Please use this identifier to cite or link to this item: https://scholarbank.nus.edu.sg/handle/10635/221414
Title: TYPOLOGY (RE) PRESENTED : AN ANALYSIS OF CHANGI AIRPORT
Authors: CHAN YI JIA ERICA
Keywords: Architecture
Design Track
DT
Master
Roland Sharpe Flores
2014/2015 Aki DT
Issue Date: 17-Nov-2014
Citation: CHAN YI JIA ERICA (2014-11-17). TYPOLOGY (RE) PRESENTED : AN ANALYSIS OF CHANGI AIRPORT. ScholarBank@NUS Repository.
Abstract: Typology in architecture is most commonly represented in two distinct manifestations – formally and functionally. Employed as an instrument of representation, the ‘types’ in typology categorizes and forges preconceived static images that influence how one discerns architecture. These conventional representations have endured and inhibit an extended knowledge in the discourse. Nonetheless, with the increasing hybridization of spaces and supersession of architectural concepts, the notion of typology transforms into one that no longer conforms to a singular discourse. Contemporary airport typology today, satisfy exceedingly more than its functional prerequisites and has further served as a driver for many political, economical, and social essentialities. As air travel has become affordable and easily accessible, the system of air travel has developed into a convoluted phenomenon. It results in airports transforming into complex, yet sterile structures. Singapore’s Changi International Airport, however, reflects images that defy the understandings of normative contemporary airport typology. It embodies attributes that challenge the limitations of the represented ‘typology’ in architecture. As such, this paper entails utilizing Changi Airport as a vehicle to reconsider typological representations. This dissertation seeks to examine the potentiality of reconsidering ‘typology’ as a purely ‘formal’ or ‘functional’ representation.

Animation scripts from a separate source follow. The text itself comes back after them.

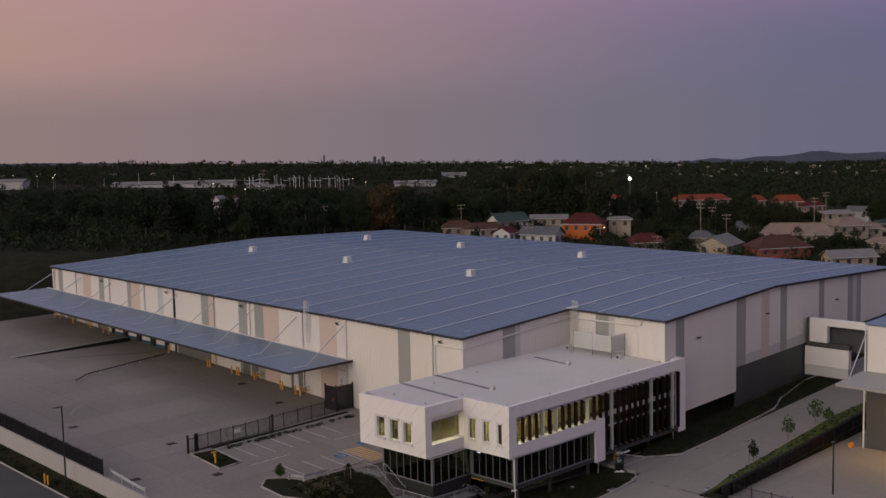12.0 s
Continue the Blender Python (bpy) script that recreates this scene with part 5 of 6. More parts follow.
def build_small_things():
    # fire hydrant on a red standpipe
    x, y = 5.36, -6.19
    zb = -2.12
    h = thing("fire_hydrant", (x, y, zb), "red twin-headed fire hydrant standpipe in the garden", "hydrant")
    part("standpipe", Geo().tube((x, y, zb - 0.6), (x, y, zb + 0.72), 0.042, 12), RED, h)
    for zf in (0.34, 0.7):
        part("flange", Geo().tube((x, y, zb + zf), (x, y, zb + zf + 0.03), 0.075, 12), RED, h)
    part("cross_head", Geo().tube((x - 0.13, y + 0.145, zb + 0.8), (x + 0.13, y - 0.145, zb + 0.8), 0.045, 12).tube((x, y, zb + 0.7), (x, y, zb + 0.84), 0.06, 12), RED, h)
    for s in (-1, 1):
        part("valve_wheel", Geo().tube((x - 0.08 * s, y + 0.09 * s, zb + 0.84), (x - 0.08 * s, y + 0.09 * s, zb + 0.89), 0.04, 10), GALV, h, "small steel valve wheel")
        part("outlet_cap", Geo().tube((x - 0.13 * s, y + 0.145 * s, zb + 0.8), (x - 0.165 * s, y + 0.185 * s, zb + 0.8), 0.065, 12), RED, h)
    # W-profile guard rails at the car park corner
    def guard(pts, zf, label):
        r = thing("guard_rail", (*pts[0], zf(*pts[0])), label, "guard rail", "guard rails")
        for (ax, ay), (bx, by) in zip(pts, pts[1:]):
            d = Vector((bx - ax, by - ay, 0)).normalized()
            nn = Vector((d.y, -d.x, 0))
            prof = [(0.0, 0.40), (0.06, 0.45), (0.06, 0.52), (0.0, 0.56), (0.06, 0.60), (0.06, 0.67), (0.0, 0.72)]
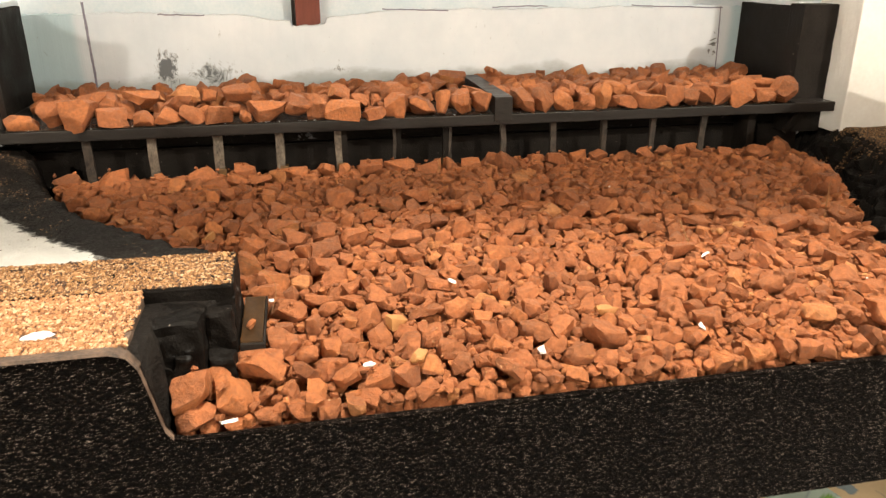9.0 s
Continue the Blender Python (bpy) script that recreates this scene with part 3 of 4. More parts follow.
def gravel():
    bed = thing("gravel_bed", (0.0, 0.6, -0.05), "bed of crushed red-brown brick rubble filling the basin", "gravel")
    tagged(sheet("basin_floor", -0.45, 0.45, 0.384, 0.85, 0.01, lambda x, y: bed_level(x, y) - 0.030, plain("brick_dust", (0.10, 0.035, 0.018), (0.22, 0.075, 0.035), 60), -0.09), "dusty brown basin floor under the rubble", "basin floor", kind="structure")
    heap = Heap(-0.44, 0.44, 0.362, 0.842, lambda x, y: bed_level(x, y) - 0.024, bed_level, lambda x, y: inside(BASIN, x, y), 11)
    heap.level -= 0.007
    heap.fill(bed_sizes, 200, 4000)
    heap.level += 0.007
    # the pieces that stand out, from the fascia to the wharf
    heap.lay_all([(-184, 368, 15, 12), (-172, 390, 11, 11), (-168, 369, 14, 13), (-159, 378, 11, 11), (-151, 365, 16, 12), (-137, 367, 13, 11), (-121, 394, 20, 12), (-106, 392, 17, 15), (-62, 365, 16, 14), (-46, 386, 19, 12), (-40, 395, 20, 14), (-7, 374, 15, 10), (40, 375, 20, 13), (54, 394, 13, 11), (63, 369, 13, 11), (86, 378, 14, 14), (111, 380, 16, 12), (131, 379, 12, 14), (146, 376, 19, 14), (303, 387, 29, 18)], bed_level)
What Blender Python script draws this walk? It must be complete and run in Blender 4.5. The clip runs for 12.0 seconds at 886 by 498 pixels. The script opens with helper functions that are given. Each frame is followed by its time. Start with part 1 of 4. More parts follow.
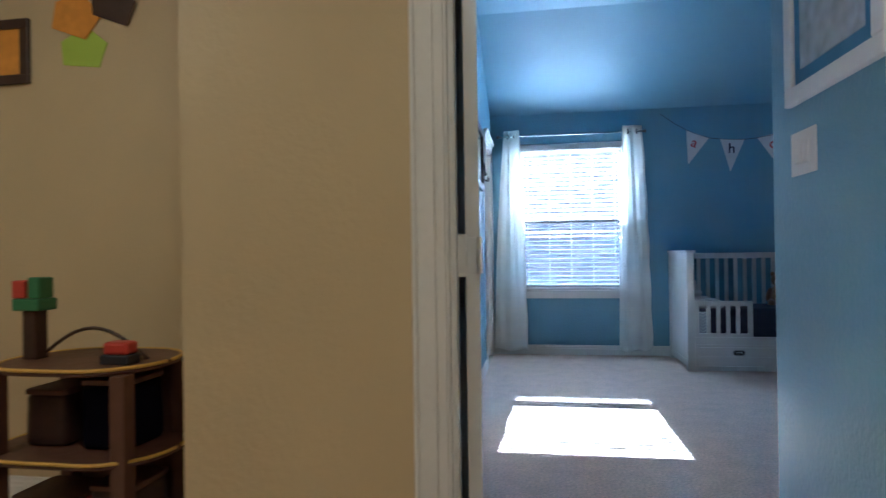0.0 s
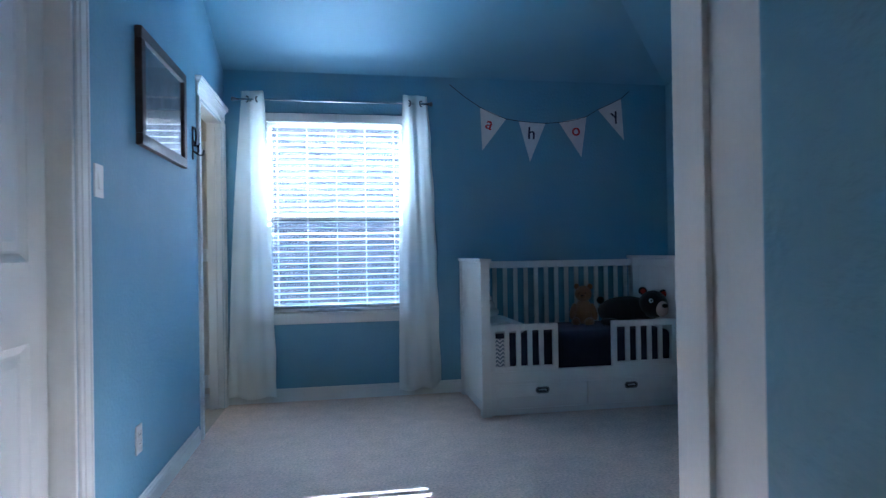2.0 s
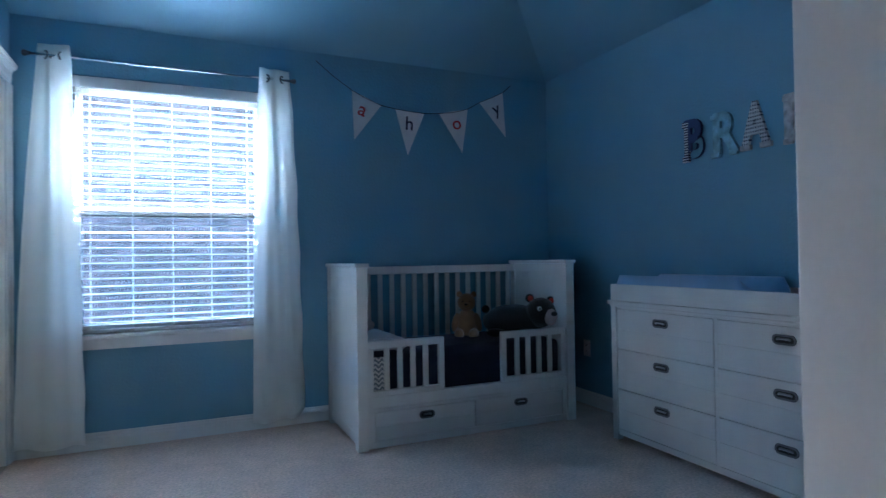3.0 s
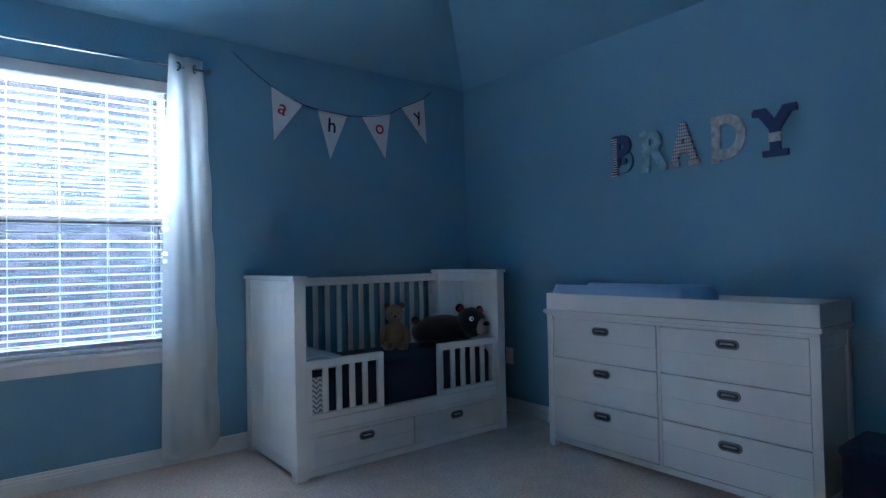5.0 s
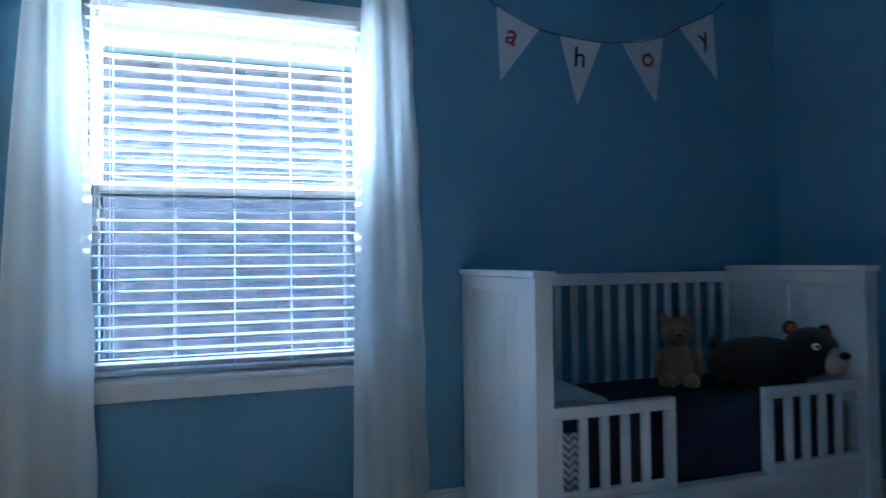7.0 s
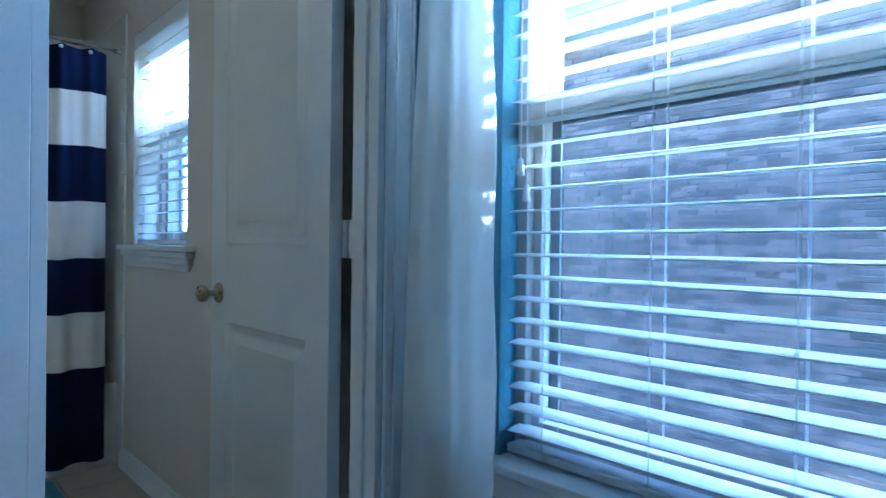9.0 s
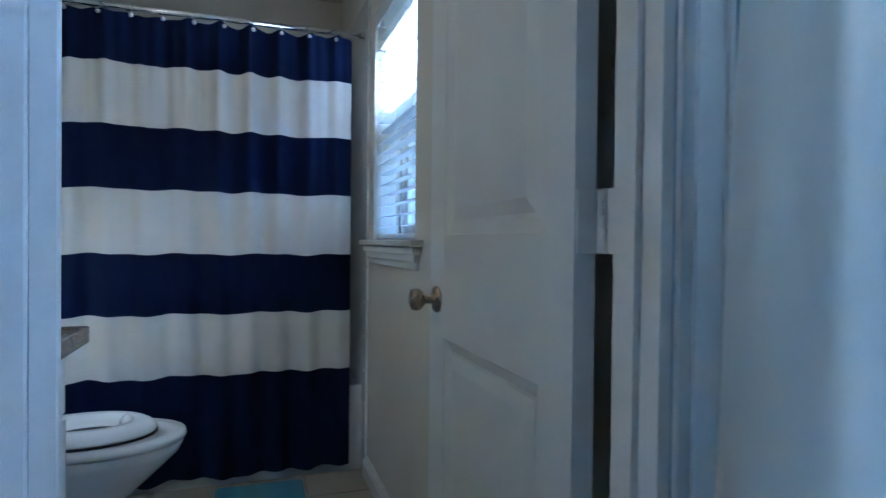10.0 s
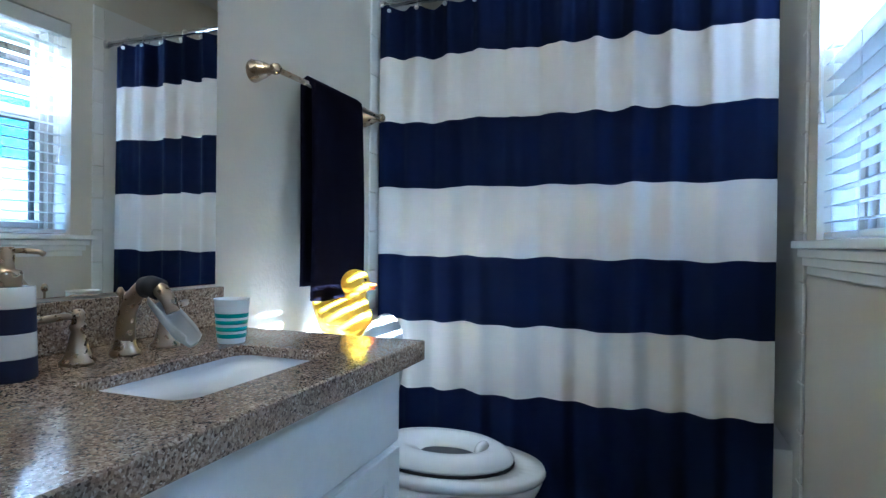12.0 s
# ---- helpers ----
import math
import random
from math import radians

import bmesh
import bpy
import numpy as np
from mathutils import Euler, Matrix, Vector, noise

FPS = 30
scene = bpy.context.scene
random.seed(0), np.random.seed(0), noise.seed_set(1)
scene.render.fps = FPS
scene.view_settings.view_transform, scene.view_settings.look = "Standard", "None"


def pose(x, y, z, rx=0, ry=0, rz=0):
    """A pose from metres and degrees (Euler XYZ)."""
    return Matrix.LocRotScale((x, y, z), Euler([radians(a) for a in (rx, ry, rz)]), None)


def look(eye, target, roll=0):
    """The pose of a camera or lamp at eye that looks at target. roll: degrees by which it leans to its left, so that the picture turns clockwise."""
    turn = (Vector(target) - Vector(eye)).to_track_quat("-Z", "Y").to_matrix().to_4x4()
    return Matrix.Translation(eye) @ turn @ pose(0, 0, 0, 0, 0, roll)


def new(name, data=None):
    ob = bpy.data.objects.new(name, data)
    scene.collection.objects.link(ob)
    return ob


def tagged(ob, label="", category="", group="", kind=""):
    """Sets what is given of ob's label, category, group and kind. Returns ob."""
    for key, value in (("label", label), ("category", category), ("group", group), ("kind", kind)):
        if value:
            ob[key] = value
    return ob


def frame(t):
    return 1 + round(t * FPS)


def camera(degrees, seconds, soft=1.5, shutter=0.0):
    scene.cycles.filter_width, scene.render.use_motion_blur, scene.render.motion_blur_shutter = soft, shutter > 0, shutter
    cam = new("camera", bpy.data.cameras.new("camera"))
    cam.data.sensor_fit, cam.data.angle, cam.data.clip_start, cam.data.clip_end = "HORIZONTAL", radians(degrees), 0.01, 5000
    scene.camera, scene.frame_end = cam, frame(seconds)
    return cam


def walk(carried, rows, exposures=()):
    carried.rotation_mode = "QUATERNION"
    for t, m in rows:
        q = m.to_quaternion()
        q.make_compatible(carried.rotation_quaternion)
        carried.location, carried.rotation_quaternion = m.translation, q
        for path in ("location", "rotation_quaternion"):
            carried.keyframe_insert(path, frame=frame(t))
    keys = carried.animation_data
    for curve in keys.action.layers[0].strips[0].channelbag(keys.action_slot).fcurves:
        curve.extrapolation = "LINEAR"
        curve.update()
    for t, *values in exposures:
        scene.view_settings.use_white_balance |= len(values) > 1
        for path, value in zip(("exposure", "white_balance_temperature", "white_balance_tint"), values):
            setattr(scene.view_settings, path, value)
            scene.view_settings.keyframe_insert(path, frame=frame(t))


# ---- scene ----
# ---- the camera and its walk ----
cam = camera(74.4, 12.0, 1.35, 0.22)
PATH = [
    (0, (0.45, 0.575, 1.048), (0.135, 2.55, 1.06), -0.8),
    (0.5, (0.621, 1.027, 1.077), (0.534, 3.026, 1.088), -0.8),
    (1, (0.7, 1.414, 1.093), (0.768, 3.412, 1.101), -0.9),
    (1.5, (0.782, 1.775, 1.083), (0.991, 3.765, 1.091), -0.8),
    (2, (0.842, 2.147, 1.087), (1.181, 4.118, 1.097), -0.9),
    (2.5, (0.859, 2.467, 1.082), (1.375, 4.4, 1.101), -0.8),
    (3, (0.848, 2.732, 1.06), (1.667, 4.556, 1.091), -0.9),
    (3.5, (0.763, 2.89, 1.11), (1.806, 4.597, 1.128), -1.1),
    (5.5, (0.489, 3.164, 1.093), (1.724, 4.736, 1.134), -1.2),
    (6, (0.646, 3.358, 1.065), (1.788, 4.999, 1.111), -1.3),
    (6.5, (0.749, 3.786, 1.067), (1.694, 5.548, 1.116), -1.1),
    (6.7, (0.811, 3.948, 1.069), (1.635, 5.769, 1.121), -1.0),
    (8.3, (1.178, 5.191, 1.09), (0.379, 7.025, 1.086), 0.5),
    (8.5, (1.145, 5.325, 1.078), (0.160, 7.066, 1.079), 0.6),
    (9, (1.043, 5.684, 1.076), (-0.390, 7.076, 1.066), 0.7),
    (9.5, (0.818, 5.888, 1.071), (-0.872, 6.958, 1.051), 0.6),
    (10, (0.582, 6.018, 1.059), (-1.313, 6.656, 1.035), 0.6),
    (10.5, (0.381, 6.100, 1.045), (-1.614, 6.240, 1.017), 0.7),
    (11, (0.191, 6.103, 1.038), (-1.796, 5.874, 1.010), 0.8),
    (11.5, (0.085, 6.088, 1.036), (-1.845, 5.564, 1.021), 0.7),
    (12, (0.042, 6.104, 1.043), (-1.837, 5.420, 1.026), 0.7),
]
EXPOSURES = [(0.0, 5.85, 4500, 6), (0.5, 5.55, 4450, 6), (1.5, 5.40, 4370, 5), (2.5, 5.5, 4360, 5), (3.2, 5.36, 4450, 6), (5.5, 5.56, 4580, 8), (6.0, 5.46, 4540, 7), (6.5, 5.28, 4420, 6), (8.5, 5.0, 4050, 0), (9.0, 4.8, 3950, 0), (9.5, 4.6, 3900, 0), (10.0, 4.9, 4150, 4), (10.5, 4.95, 4250, 4), (11.0, 5.22, 4350, 4), (12.0, 5.48, 4300, 4)]
walk(cam, [(t, look(eye, target, roll)) for t, eye, target, roll in PATH], EXPOSURES)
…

This proposition attempts to question the relevance and redefine the representations of ‘typology’, through the manifestation of Changi Airport’s transcended typological ideas. ‘Typology’ as a representation of architecture may be inadequate, as evolving architecture can be discussed within other discourses. This project seeks to demonstrate that, ‘typology’ as an architectural representation requires reconsideration.